Ok, so I omitted these when I listed the random things that I could see on my counter right now and they’re also not included in my Essentials. The reason is, if I didn’t have much counter space, decorative objects would be the first to go. Candles, statuettes, vases, trays – all gone! I don’t think I had any decorative objects in my much smaller previous kitchen. However, some of the items that you use can double up as decoration and find their way on your counters in a more functional way. For example, a fruit bowl or pretty wooden cutting boards. I would still prioritize clutter free counters over decorations. I don’t tend to overdecorate, especially with permanent objects that only end up gathering dust and contributing to a cluttered look.
Cutlery, Spices, Knives
These are favorite items to be kept on top of the counter but not for me. Not only are my spices in a drawer but they’re also all in cute matching jars – so they look pretty. (These are just the little things that make me happy.) Same goes for my cutlery and knives – in a drawer. When we renovated the kitchen, we ordered some of the drawer cabinets with built-in dividers. My installer told me the cabinet companies actually use drawer dividers from Rev-A-Shelf and cut them down to their specs. You can buy Rev-A-Shelf organizers online and cut them to the dimensions of your drawers. So that’s what I did for the cabinets that didn’t already come with an organizer. I have rounded up my favorite inserts in my Kitchen Drawer Organizers post.
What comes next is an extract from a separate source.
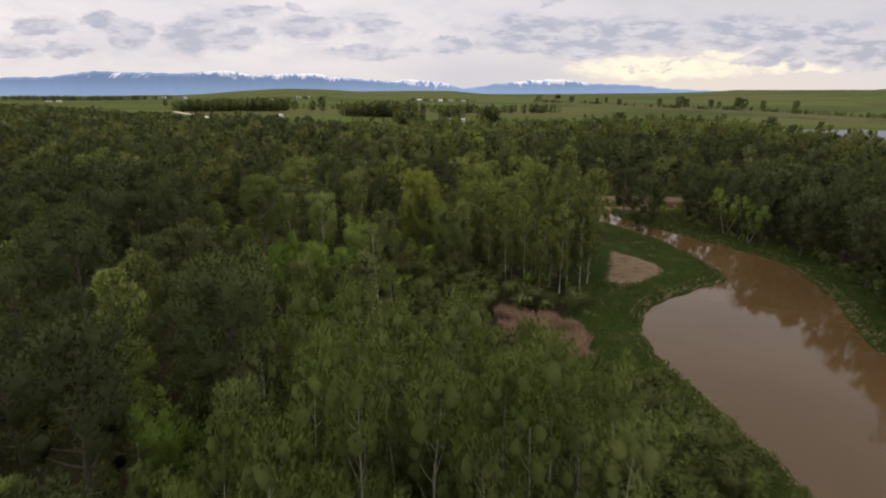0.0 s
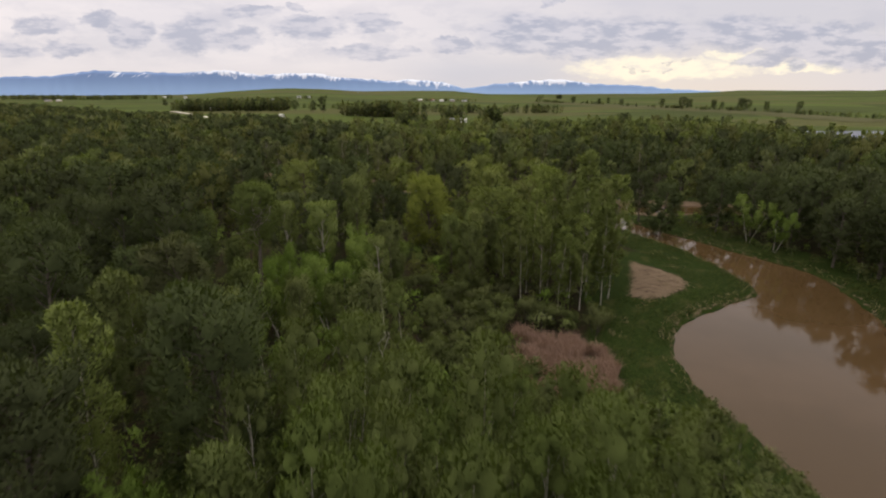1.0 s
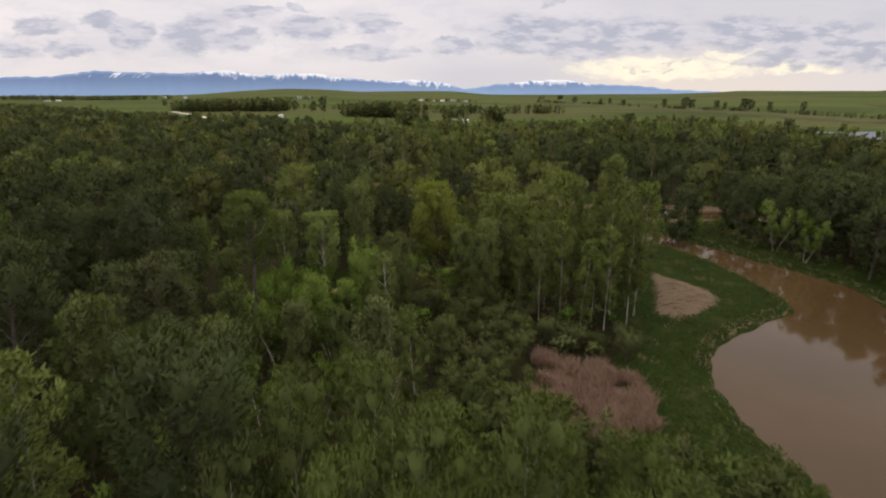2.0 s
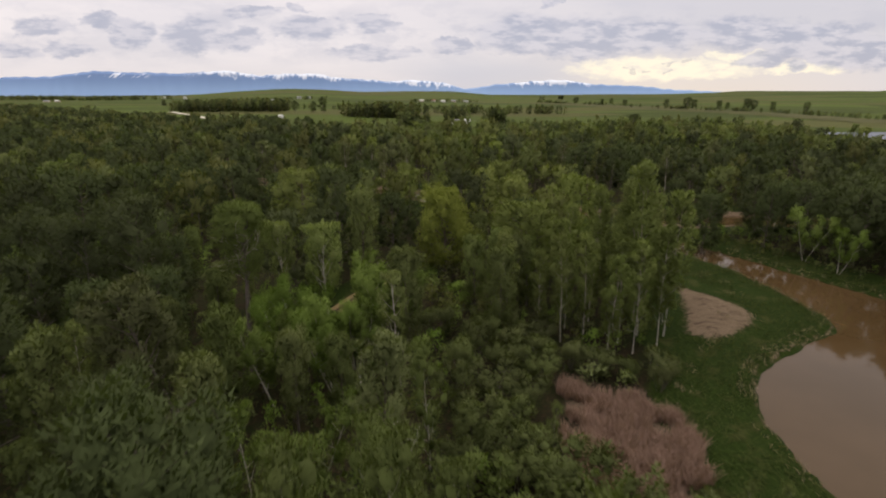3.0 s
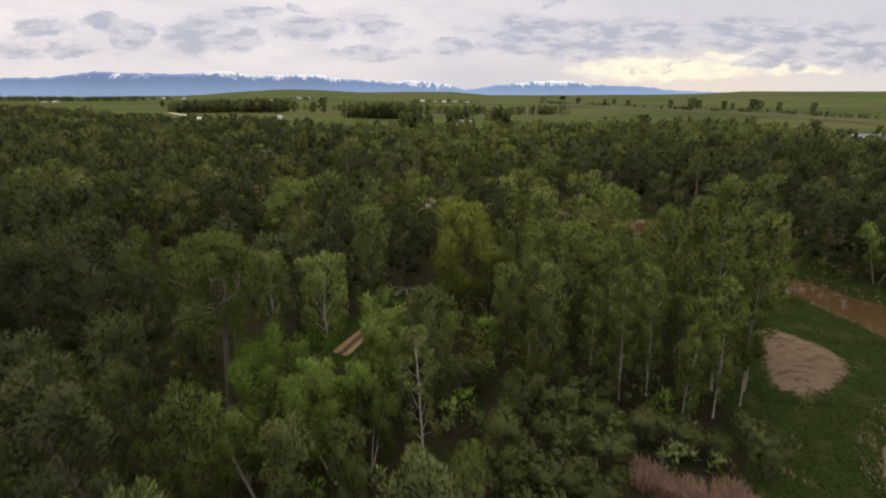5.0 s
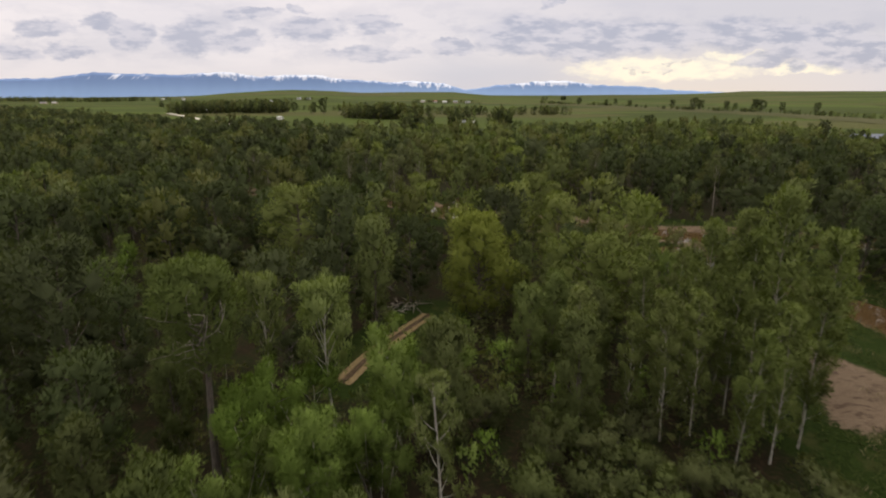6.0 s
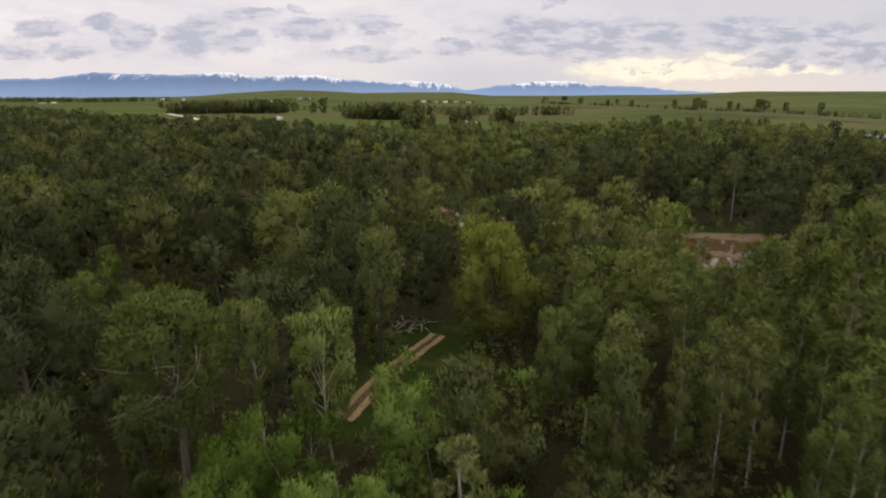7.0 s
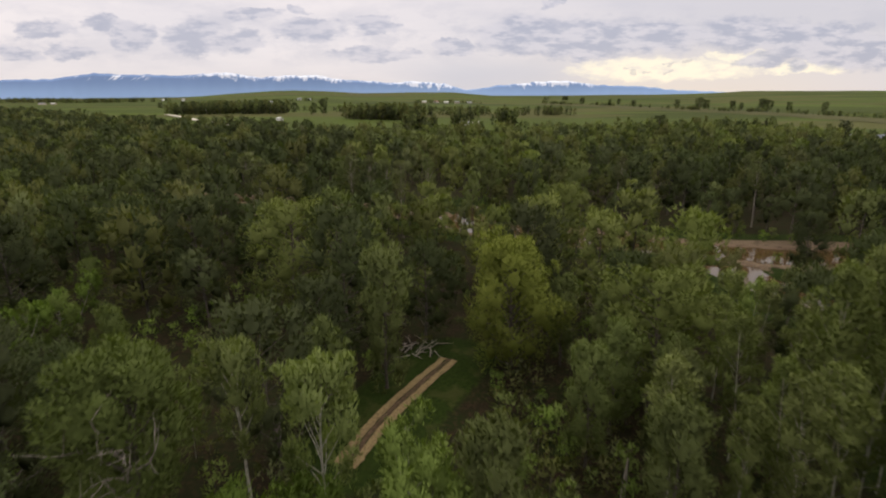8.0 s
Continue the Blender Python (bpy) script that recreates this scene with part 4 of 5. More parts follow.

Custom Drawer Organizers by Rev-a-Shelf
Overall Functional Designs
If you’re renovating your kitchen or building a new home, you have the opportunity to design your kitchen to not only be pretty but to function well for your specific lifestyle. For example, think about how you will organize your cabinets in order to make your life easier doing every day things. My cutlery drawer is in the island directly across from the dishwasher. That means, I stand in one spot when I unload it which makes that mundane task that much faster and less unpleasant. Same goes for my dishes – they’re in a cabinet above and to the right of the dishwasher. My glasses are next to the fridge where most drinks are kept, as well as the ice. The coffee maker is also right there (not pictured but it normally sits on that little counter.)
This sort of planned placement can’t always be perfect especially in a large kitchen. My glasses are close to the fridge but far from the dishwasher. My dishes are close to the dishwasher but far from the stove. You just have to figure out what’s more important to you and design your space to make your life easier.